Tuesday, August 20, 2013
Seven effortless shades of this versatile powder let you create a custom glow for any season, any occasion. The sheer, lightweight color can be worn alone or over foundation for natural radiance each day.
A skin-perfecting powder, Les Beiges is light and natural, as advertised, offering a transparent, smooth, soft and natural, easy-to-apply powder. Chanel loses me with the "translucent sheen" it's supposed to have. There are seven shades available in the U.S., so the powders can serve as bronzers, contouring powders, or finishing powders.
A hybrid powder (depending on your skin tone and the shade selected), Les Beiges were inspired by Gabrielle Chanel’s passion for freedom - a new makeup approach for “simple, intuitive, and natural beauty.”
The ingredients are said to include a purifying protective cream containing white roses and a cotton composite plant cell extract that will protect the skin from environmental pollution while soothing and calming the skin. Shea butter will offer softness, while the UVA and UVB factors will help prevent fine lines and sun spots. The powders are lightly scented with Chanel's iconic gardenia - very lightly. I like parts of its description. The more UVA and UVB sun protection, the better in my mind.

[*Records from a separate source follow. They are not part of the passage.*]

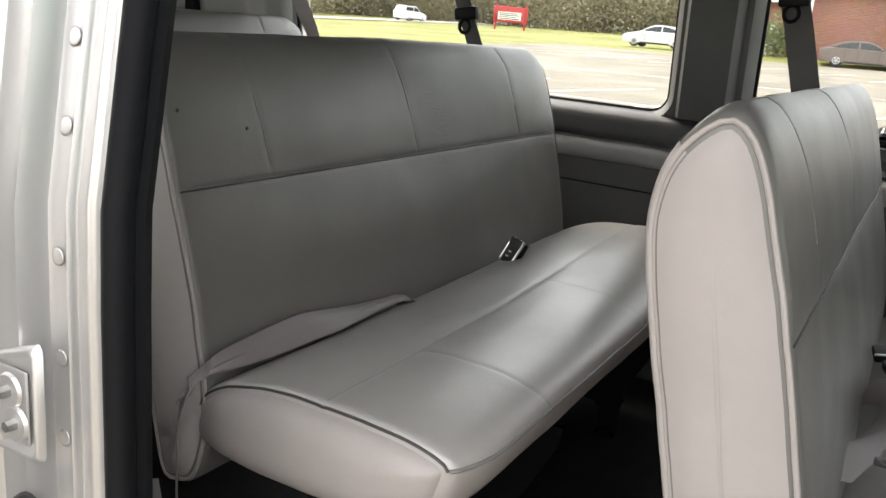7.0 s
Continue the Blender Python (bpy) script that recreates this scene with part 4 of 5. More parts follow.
for s, z in ((0.115, 1.156), (0.135, 0.821)):
    part("board_clip", cyl(at(s, 0.005, z), at(s, 0.009, z), 0.009, n=12), BLACK, cd)
for k in range(5):
    part("label_mark", box(0, 0.010, 0, 0.004, 0, 0.006, m=Matrix.Translation(at(0.285 - 0.011 * k, 0.0005, 1.236 + 0.005 * (k % 2)))), INK, cd, "", 0)


def scratches(at, parent, rows, seed):
    r = random.Random(seed)
    for s, z, l, a, w in rows:
        pts = [at(s + l * t * math.cos(radians(a)) + r.gauss(0, l * 0.05), 0.0065, z + l * t * math.sin(radians(a)) + r.gauss(0, l * 0.05)) for t in (0, 0.35, 0.7, 1)]
        part("scratch", tube(pts, w, 5), PAPER, parent, "pale scratch")


scratches(at, cd, ((0.34, 0.900, -0.045, 4, 0.0016), (0.345, 0.893, -0.04, 0, 0.0016), (0.35, 0.905, -0.03, 2, 0.001), (0.318, 0.888, 0.03, -95, 0.0012), (0.318, 0.858, 0.02, 190, 0.0012), (0.300, 0.850, 0.022, -120, 0.0018),
                   (0.372, 0.612, 0.03, 110, 0.0015), (0.36, 0.585, 0.012, 110, 0.001), (0.245, 0.655, 0.02, 10, 0.001), (0.345, 0.53, 0.012, 90, 0.003), (0.29, 0.51, 0.012, 80, 0.003), (0.365, 0.918, 0.004, 0, 0.002), (0.135, 0.83, 0.004, 0, 0.002), (0.42, 0.985, 0.004, 0, 0.002), (0.39, 0.86, 0.004, 0, 0.0018)), 3)

# front cargo door, standing open at a right angle
at = door_place((0.53, 2.20), (0.082, -0.9966), True, 0.29, 0.06)
cd = part("cargo_door", door_frame(at, 0.758, 0.40, 1.86, (0.165, 0.615, 1.305, 1.80), 0.055, 0.06), SILVER_IN, van, "open silver front cargo door with dark inner board")
g = part("window", loft([[at(s, o, z) for s, z in rounded(0.155, 0.625, 1.295, 1.81, 0.055)] for o in (-0.046, -0.042)]), PANE_DOOR, cd, "green tinted door window")
g.visible_shadow = False
part("seal", tube([at(s, -0.026, z) for s, z in rounded(0.165, 0.615, 1.305, 1.80, 0.055)], 0.009, 6, loop=True), RUBBER, cd)
brd = [(0.03, 0.43), (0.575, 0.43), (0.578, 1.10), (0.573, 1.14), (0.555, 1.163), (0.527, 1.168), (0.498, 1.155), (0.480, 1.12), (0.472, 1.00), (0.455, 0.99), (0.37, 1.03), (0.350, 1.06),
       (0.345, 1.12), (0.335, 1.150), (0.31, 1.168), (0.08, 1.178), (0.05, 1.17), (0.03, 1.14)]
part("inner_board", loft([[at(s, o, z) for s, z in brd] for o in (0.001, 0.006)]), CARD, cd, "dark inner board with worn edges", 0)
part("board_edge", tube([at(s, 0.005, z) for s, z in brd], 0.0016, 6, loop=True), SCRAPE, cd)
for s, r in ((0.618, 0.006), (0.640, 0.008)):
    part("bead", tube([at(s + 0.018 * (k / 17) ** 3, -0.002 - 0.006 * (k / 17) ** 4, 0.42 + 0.045 * k) for k in range(18)], r, 10), SILVER_IN, cd, "pressed bead along the door")
part("edge_seal", loft([[at(s, o, z) for s, o in ((0.750, -0.036), (0.768, -0.034), (0.775, -0.018), (0.768, 0.001), (0.750, 0.003))] for z in (0.40, 0.8, 1.1, 1.22, 1.26, 1.30, 1.34, 1.38, 1.42, 1.46, 1.55, 1.7, 1.86)]), RUBBER, cd, "black rubber edge seal")
hd = part("handle", tube(spline([at(0.30, 0.006, 1.055), at(0.305, 0.035, 1.052), at(0.36, 0.045, 1.045), at(0.45, 0.045, 1.035), at(0.505, 0.04, 1.035), at(0.512, 0.006, 1.038)], 5), 0.011, 10), BLACK, cd, "black plastic pull handle")
part("release_lever", loft([[at(s, o, z) for s, z in ((0.395, 1.06), (0.45, 1.045), (0.455, 1.09), (0.405, 1.105))] for o in (0.0, 0.014)]), BLACK, cd, "black release lever")
part("lever_recess", tube([at(s, 0.002, z) for s, z in rounded(0.375, 0.468, 1.0, 1.15, 0.03)], 0.006, 6, loop=True), SILVER_IN, cd)
wl_ = part("window_latch", loft([[at(s, o, z) for s, z in ((0.398, 1.236), (0.432, 1.236), (0.424, 1.290), (0.392, 1.290))] for o in (-0.02, 0.026)]), BLACK, cd, "black window latch")
part("hook", loft([[at(s, o, z) for s, z in ((0.362, 1.284), (0.440, 1.286), (0.446, 1.300), (0.436, 1.312), (0.372, 1.318), (0.360, 1.305))] for o in (-0.024, 0.030)]), BLACK, wl_)
part("foot", loft([[at(s, o, z) for s, z in ((0.386, 1.222), (0.446, 1.222), (0.440, 1.240), (0.394, 1.243))] for o in (-0.006, 0.018)]), BLACK, wl_)
part("arm", tube([at(0.36, 0.02, 1.318), at(0.43, 0.03, 1.322), at(0.50, 0.02, 1.315), at(0.62, -0.012, 1.290)], 0.007, 8), BLACK, wl_)
part("lock_pin", cyl(at(0.595, 0.0, 1.205), at(0.592, 0.004, 1.275), 0.0042, n=10), BLACK, cd, "black lock pin")
part("latch", loft([[at(s, o, z) for s, z in ((0.69, 1.120), (0.70, 1.145), (0.712, 1.138), (0.765, 1.138), (0.765, 1.126), (0.72, 1.124), (0.70, 1.112))] for o in (-0.0015, 0.002)]), DARKSTEEL, cd, "dark steel door latch")
for s, z in ((0.722, 1.157), (0.765, 1.155), (0.712, 1.098)):
    part("bolt", cyl(at(s, -0.002, z), at(s, 0.004, z), 0.007, n=8), DARKSTEEL, cd)
for k in range(8):
    part("spot_weld", cyl(at(0.715, -0.001, 1.05 - 0.075 * k), at(0.715, 0.002, 1.05 - 0.075 * k), 0.006, 0.004, 8), SILVER_IN, cd)
for s, z in ((0.13, 1.722), (0.14, 1.42), (0.30, 1.27), (0.605, 1.285)):
    part("clip", cyl(at(s, 0.0, z), at(s, 0.014, z), 0.004, n=8), STEEL, cd)
for s, z in ((0.06, 1.155), (0.318, 1.145), (0.545, 1.12), (0.04, 0.80), (0.53, 0.83)):
    part("board_clip", cyl(at(s, 0.005, z), at(s, 0.009, z), 0.008, n=10), BLACK, cd)
scratches(at, cd, ((0.10, 0.965, 0.02, 100, 0.0014), (0.06, 0.855, 0.018, 90, 0.002), (0.07, 0.862, 0.014, 95, 0.0014), (0.20, 0.84, 0.006, 120, 0.002), (0.40, 0.90, 0.014, 90, 0.0015), (0.455, 0.905, 0.006, 10, 0.003), (0.29, 0.76, 0.014, 100, 0.0012), (0.34, 0.60, 0.005, 0, 0.002), (0.27, 0.50, 0.02, 85, 0.002), (0.50, 0.815, 0.01, 60, 0.0014)), 4)


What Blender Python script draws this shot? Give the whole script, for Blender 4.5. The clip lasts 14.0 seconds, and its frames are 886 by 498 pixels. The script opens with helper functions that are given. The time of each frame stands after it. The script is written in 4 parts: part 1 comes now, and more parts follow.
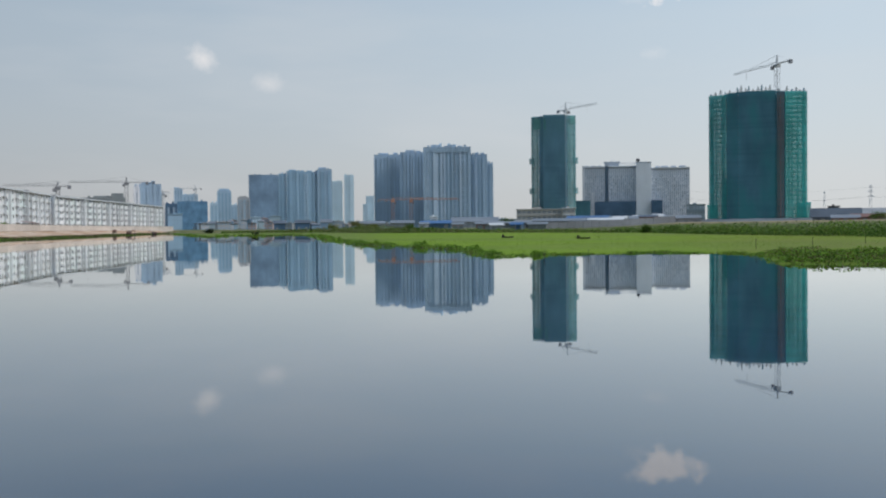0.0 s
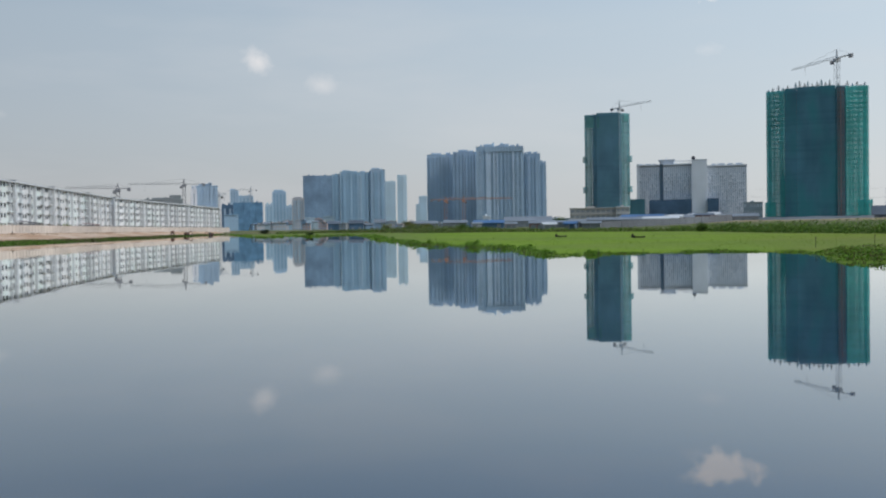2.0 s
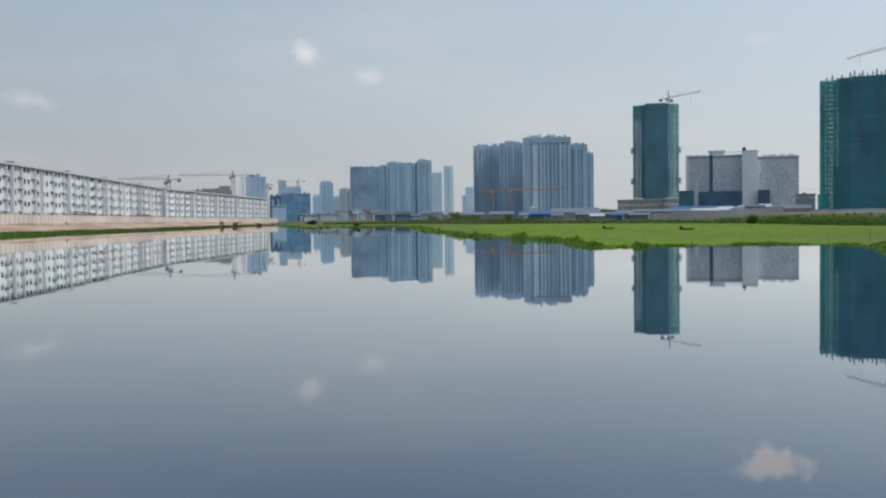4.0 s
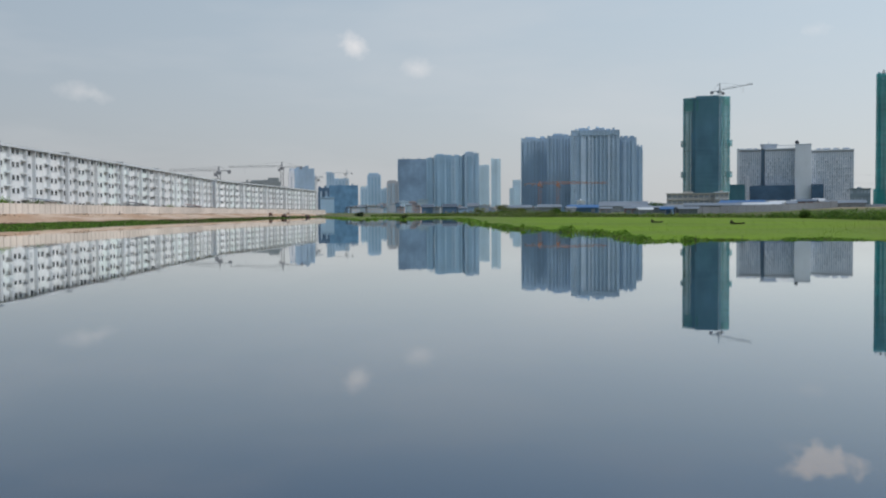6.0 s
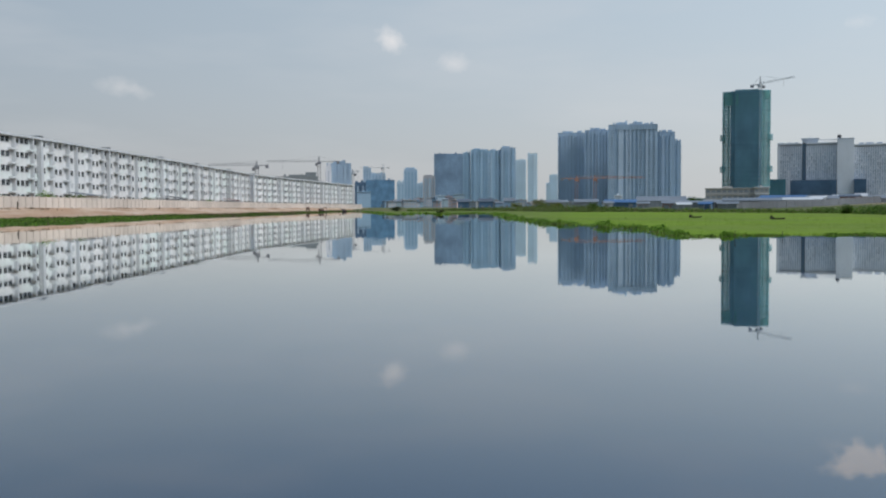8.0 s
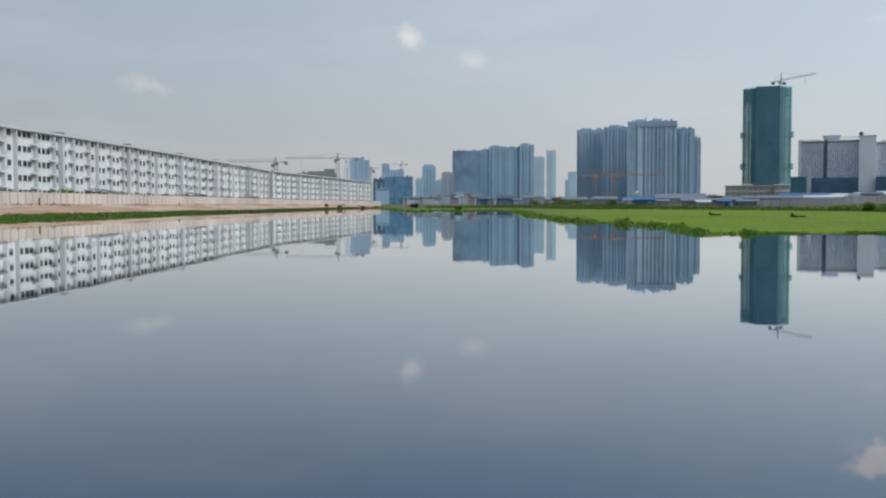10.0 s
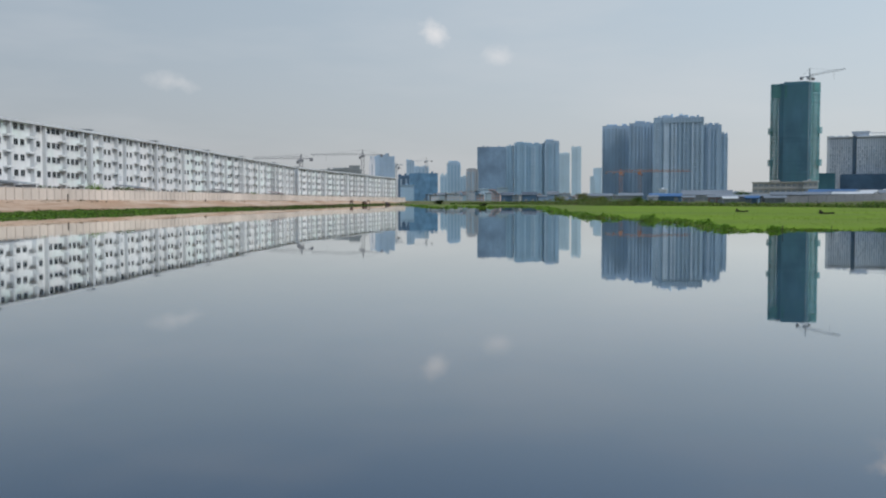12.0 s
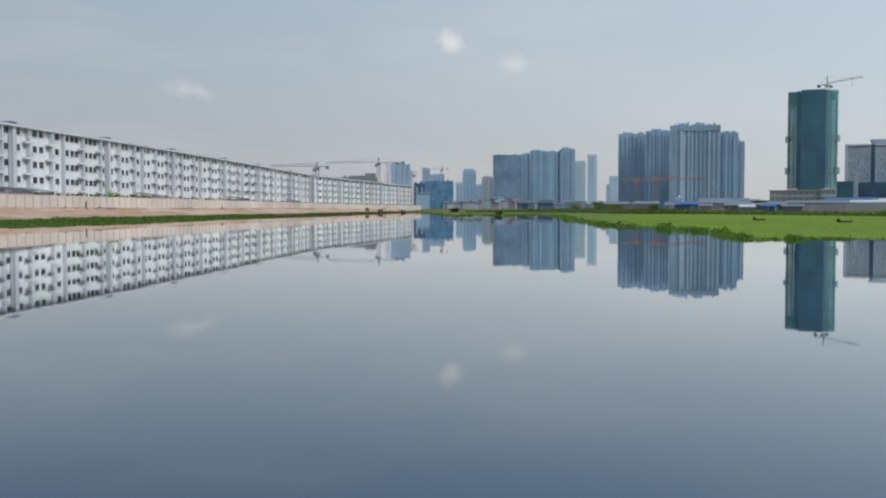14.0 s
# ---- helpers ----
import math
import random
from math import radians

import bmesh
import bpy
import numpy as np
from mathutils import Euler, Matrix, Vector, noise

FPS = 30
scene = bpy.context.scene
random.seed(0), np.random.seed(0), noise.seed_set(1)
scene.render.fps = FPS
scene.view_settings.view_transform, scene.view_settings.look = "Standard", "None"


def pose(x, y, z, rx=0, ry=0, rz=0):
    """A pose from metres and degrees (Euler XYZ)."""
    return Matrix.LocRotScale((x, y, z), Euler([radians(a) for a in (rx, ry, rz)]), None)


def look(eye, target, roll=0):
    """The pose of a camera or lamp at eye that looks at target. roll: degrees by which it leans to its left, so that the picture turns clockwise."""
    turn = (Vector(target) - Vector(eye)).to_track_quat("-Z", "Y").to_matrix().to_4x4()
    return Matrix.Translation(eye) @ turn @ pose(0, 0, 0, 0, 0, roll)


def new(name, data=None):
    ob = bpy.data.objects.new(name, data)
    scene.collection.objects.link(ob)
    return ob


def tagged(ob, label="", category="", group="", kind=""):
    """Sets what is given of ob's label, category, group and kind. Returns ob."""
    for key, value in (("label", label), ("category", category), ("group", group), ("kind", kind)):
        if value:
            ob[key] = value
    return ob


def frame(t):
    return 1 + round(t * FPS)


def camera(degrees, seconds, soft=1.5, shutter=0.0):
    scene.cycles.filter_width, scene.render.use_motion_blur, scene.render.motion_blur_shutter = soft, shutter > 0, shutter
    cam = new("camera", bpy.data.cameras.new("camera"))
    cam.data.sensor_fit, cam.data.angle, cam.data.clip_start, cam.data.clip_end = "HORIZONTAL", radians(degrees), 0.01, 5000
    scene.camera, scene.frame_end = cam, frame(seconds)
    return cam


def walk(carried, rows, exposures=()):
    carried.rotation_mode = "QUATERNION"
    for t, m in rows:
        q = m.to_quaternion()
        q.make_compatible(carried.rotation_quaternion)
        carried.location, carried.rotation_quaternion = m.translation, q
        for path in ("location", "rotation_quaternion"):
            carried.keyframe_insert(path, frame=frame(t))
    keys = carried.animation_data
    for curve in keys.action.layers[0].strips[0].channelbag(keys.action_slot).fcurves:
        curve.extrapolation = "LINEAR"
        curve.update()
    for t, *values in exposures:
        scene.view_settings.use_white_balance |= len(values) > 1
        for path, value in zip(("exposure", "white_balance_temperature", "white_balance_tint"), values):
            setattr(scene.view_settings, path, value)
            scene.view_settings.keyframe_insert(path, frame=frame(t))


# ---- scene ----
# ---------------- camera: a level pan from two metres over the water ----------------
EYE = (0.0, 0.0, 2.0)
cam = camera(49.45, 14.0, soft=2.1)
TURNS = [(0.0, 0.0, -1.26, 0.57), (0.5, 0.43, -1.5, 0.61), (1.0, 1.07, -1.39, 0.9),
        (1.5, 2.02, -1.36, 0.79), (2.0, 3.15, -1.24, 0.86), (2.5, 3.97, -1.45, 0.67),
        (3.0, 4.54, -1.48, 0.77), (5.5, 8.17, -2.16, 0.31), (6.0, 8.7, -2.14, 0.33),
        (6.5, 8.94, -2.28, 0.2), (7.0, 9.64, -2.33, 0.25), (7.5, 10.19, -2.38, 0.22),
        (8.0, 10.86, -2.45, 0.24), (10.5, 12.25, -2.68, 0.12), (11.0, 12.77, -2.73, 0.22),
        (11.5, 13.31, -2.74, 0.3), (12.0, 13.42, -2.84, 0.08), (12.5, 13.72, -2.81, 0.09),
        (13.0, 14.15, -2.59, 0.13), (13.5, 14.33, -2.54, 0.16), (14.0, 14.35, -2.37, 0.01)]
walk(cam, [(t, pose(*EYE, 90 + pitch, roll, yaw)) for t, yaw, pitch, roll in TURNS])

# ---------------- sky and sun ----------------
SUN_AZ, SUN_EL = 106.0, 46.0
world = bpy.data.worlds.new("hazy_sky")
scene.world = world
world.use_nodes = True
wn, wl = world.node_tree.nodes, world.node_tree.links
wn.clear()


def wnode(kind, **kw):
    n = wn.new(kind)
    for key, value in kw.items():
        n.inputs[int(key[1:])].default_value = value
    return n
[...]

I have a very large sample in N°10, given to me at Neiman Marcus (probably the same samples Chanel sent out). The color is perfect for my skin. I'm not looking for a bronzer; I have way too many of them.
I think Les Beiges Healthy Glow is a nice pressed powder. It adds a matte, not glowing, finish to my skin. It's great for "powdering my nose" mid-day. I've tried it as a setting powder, and it worked moderately well. It offers no coverage of note, so I could never use it alone, without foundation beneath. The coverage is way too sheer to expect coverage.
I've tried everything I know to do to find the glow that other bloggers have reported. I've applied it with a sponge and brush. I've swept my finger across the surface to get a good look at a concentrated sample of the powder. I've examined the powder's surface in the little compact. I can't find the glow or sheen!
I have concluded that the marketing strategy for Chanel's Les Beiges was brilliant. They managed to make me - and perhaps others - think there was something magical to the product, when, it's simply just another pressed powder - a nice one, but not award-winning. That luminous glow? Let me know if you can find it.